DIRECTIVE — Look below for the line containing "# ---- helpers"; from there through the line containing "what is given", both lines included, please set down each line exactly and nothing else.

RECORDED DATA —
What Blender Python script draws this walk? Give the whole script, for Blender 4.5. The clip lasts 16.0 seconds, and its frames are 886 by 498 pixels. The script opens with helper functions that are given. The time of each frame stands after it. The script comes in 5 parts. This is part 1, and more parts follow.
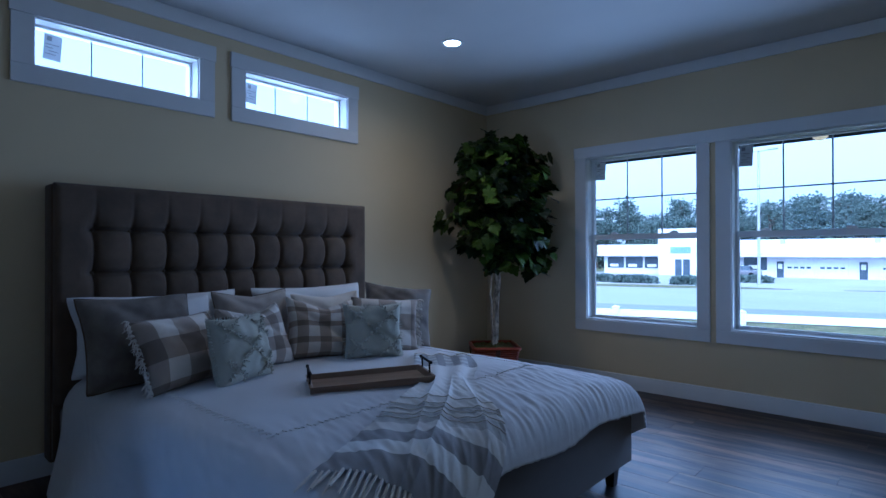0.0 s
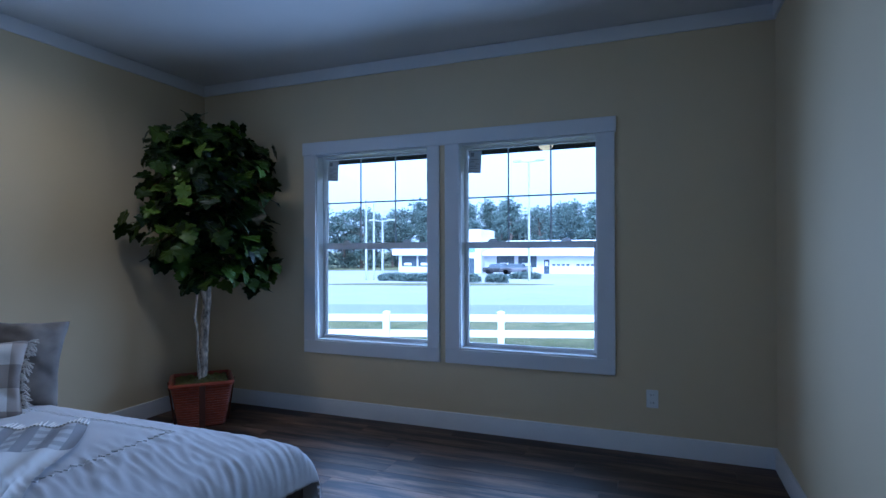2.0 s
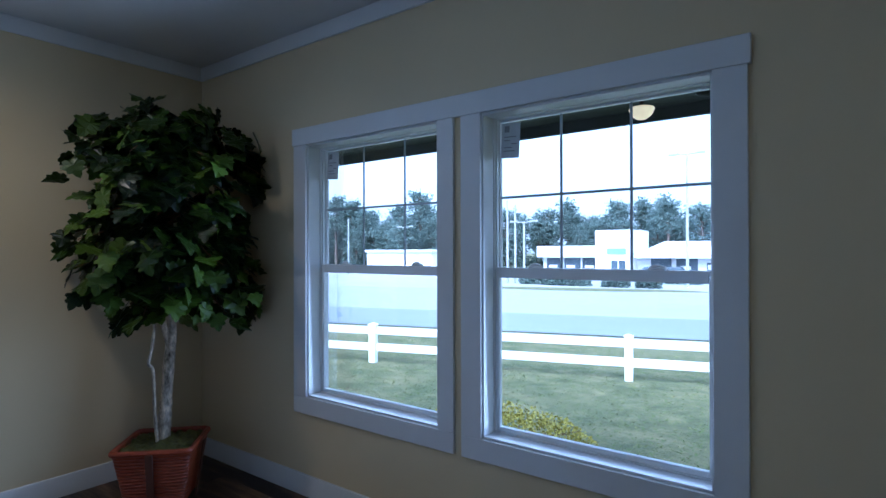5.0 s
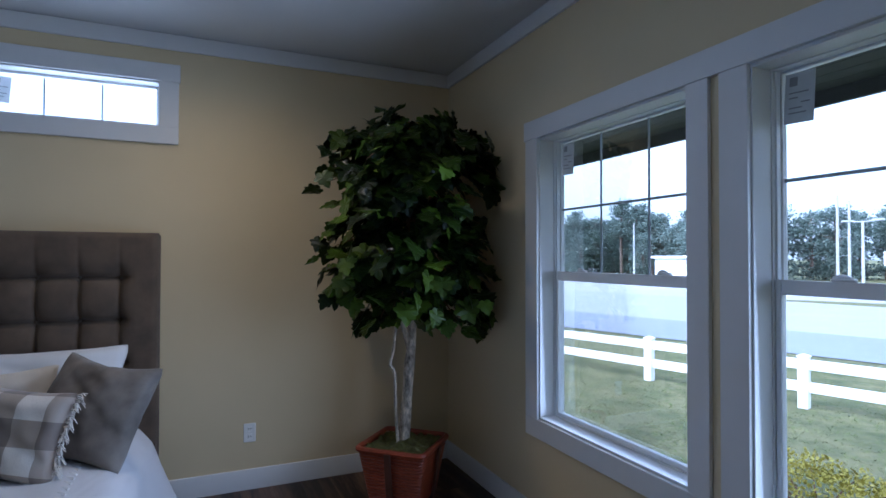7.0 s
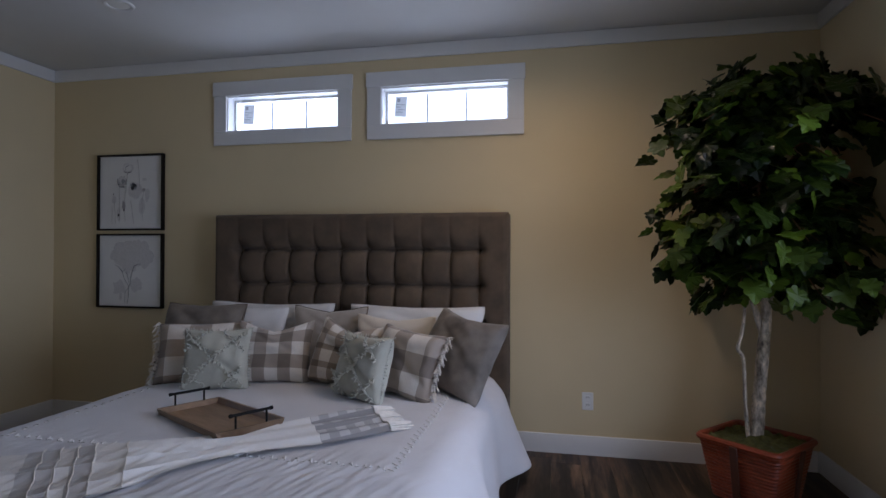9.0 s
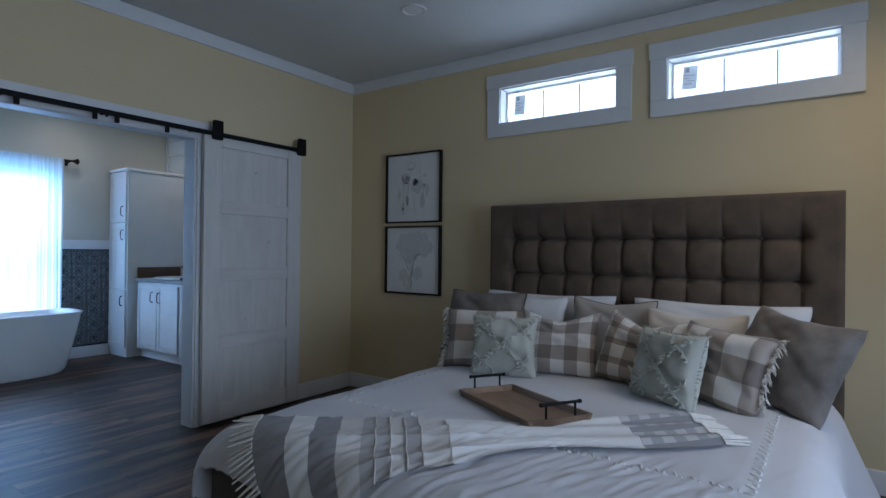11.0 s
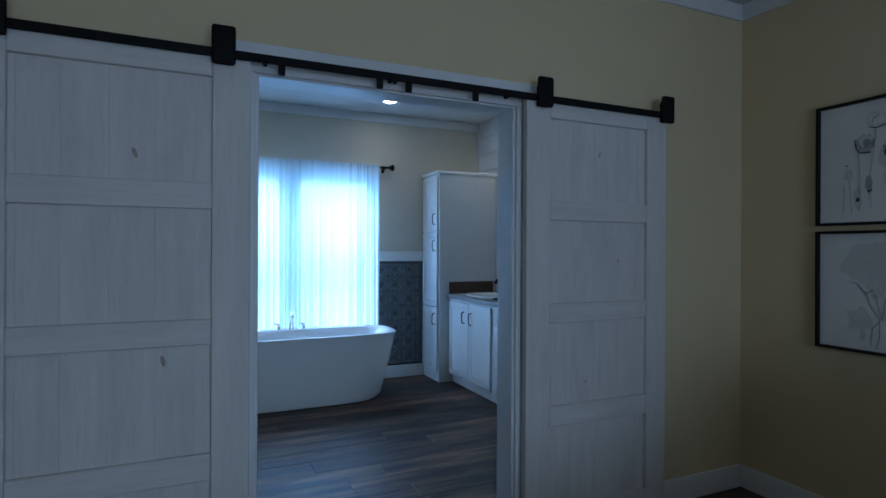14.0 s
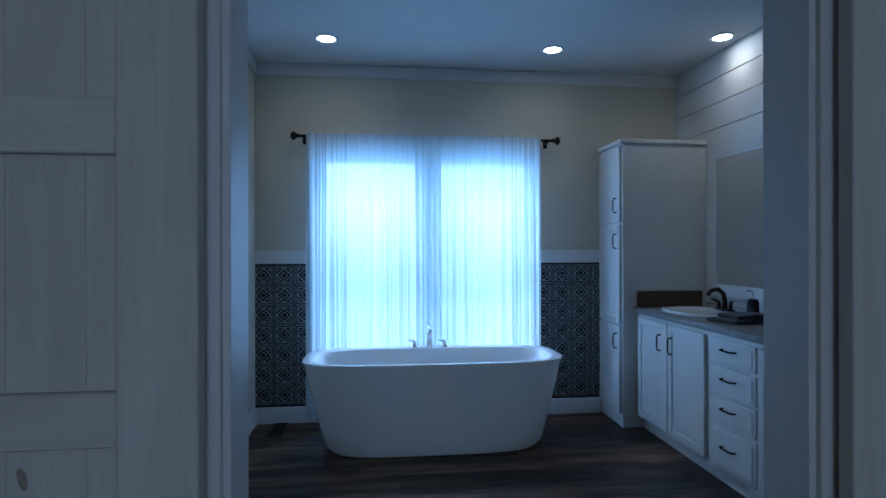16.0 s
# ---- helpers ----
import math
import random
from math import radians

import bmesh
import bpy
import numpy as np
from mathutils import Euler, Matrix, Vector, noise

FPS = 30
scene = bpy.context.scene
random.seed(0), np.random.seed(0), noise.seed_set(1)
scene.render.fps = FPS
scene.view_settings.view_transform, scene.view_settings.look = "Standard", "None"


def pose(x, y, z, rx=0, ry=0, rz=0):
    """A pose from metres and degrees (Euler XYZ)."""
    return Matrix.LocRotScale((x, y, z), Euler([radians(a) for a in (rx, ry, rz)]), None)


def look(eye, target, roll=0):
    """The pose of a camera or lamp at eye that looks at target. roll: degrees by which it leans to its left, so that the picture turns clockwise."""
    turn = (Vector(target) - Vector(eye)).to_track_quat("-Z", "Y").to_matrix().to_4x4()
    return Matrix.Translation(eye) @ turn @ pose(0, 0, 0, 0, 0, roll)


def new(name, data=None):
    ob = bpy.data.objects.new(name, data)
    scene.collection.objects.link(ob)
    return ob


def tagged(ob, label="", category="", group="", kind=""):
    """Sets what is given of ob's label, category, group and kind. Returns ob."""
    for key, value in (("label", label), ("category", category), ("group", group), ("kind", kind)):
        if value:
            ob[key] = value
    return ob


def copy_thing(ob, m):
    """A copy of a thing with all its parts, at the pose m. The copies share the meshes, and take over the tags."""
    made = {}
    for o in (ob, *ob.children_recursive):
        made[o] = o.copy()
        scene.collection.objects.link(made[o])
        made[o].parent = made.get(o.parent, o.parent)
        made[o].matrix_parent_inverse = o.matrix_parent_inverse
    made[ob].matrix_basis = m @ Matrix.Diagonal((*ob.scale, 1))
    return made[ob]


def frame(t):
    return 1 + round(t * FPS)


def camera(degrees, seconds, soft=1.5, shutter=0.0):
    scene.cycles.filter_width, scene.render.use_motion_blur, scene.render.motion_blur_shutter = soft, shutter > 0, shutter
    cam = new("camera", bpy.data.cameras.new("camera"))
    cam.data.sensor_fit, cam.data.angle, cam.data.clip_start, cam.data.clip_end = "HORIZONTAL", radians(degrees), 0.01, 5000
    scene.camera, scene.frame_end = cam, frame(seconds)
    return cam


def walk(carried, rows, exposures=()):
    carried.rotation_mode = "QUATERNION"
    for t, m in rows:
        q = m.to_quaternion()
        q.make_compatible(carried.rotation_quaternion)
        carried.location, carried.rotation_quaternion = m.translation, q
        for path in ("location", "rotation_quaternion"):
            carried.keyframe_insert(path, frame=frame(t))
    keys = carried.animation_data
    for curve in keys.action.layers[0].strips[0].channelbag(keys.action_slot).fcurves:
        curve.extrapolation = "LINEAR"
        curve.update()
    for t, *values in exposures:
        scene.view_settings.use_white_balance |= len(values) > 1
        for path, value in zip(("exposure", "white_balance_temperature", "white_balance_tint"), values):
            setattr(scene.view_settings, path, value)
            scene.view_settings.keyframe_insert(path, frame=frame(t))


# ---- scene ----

REPLY —
# ---- helpers ----
import math
import random
from math import radians

import bmesh
import bpy
import numpy as np
from mathutils import Euler, Matrix, Vector, noise

FPS = 30
scene = bpy.context.scene
random.seed(0), np.random.seed(0), noise.seed_set(1)
scene.render.fps = FPS
scene.view_settings.view_transform, scene.view_settings.look = "Standard", "None"


def pose(x, y, z, rx=0, ry=0, rz=0):
    """A pose from metres and degrees (Euler XYZ)."""
    return Matrix.LocRotScale((x, y, z), Euler([radians(a) for a in (rx, ry, rz)]), None)


def look(eye, target, roll=0):
    """The pose of a camera or lamp at eye that looks at target. roll: degrees by which it leans to its left, so that the picture turns clockwise."""
    turn = (Vector(target) - Vector(eye)).to_track_quat("-Z", "Y").to_matrix().to_4x4()
    return Matrix.Translation(eye) @ turn @ pose(0, 0, 0, 0, 0, roll)


def new(name, data=None):
    ob = bpy.data.objects.new(name, data)
    scene.collection.objects.link(ob)
    return ob


def tagged(ob, label="", category="", group="", kind=""):
    """Sets what is given of ob's label, category, group and kind. Returns ob."""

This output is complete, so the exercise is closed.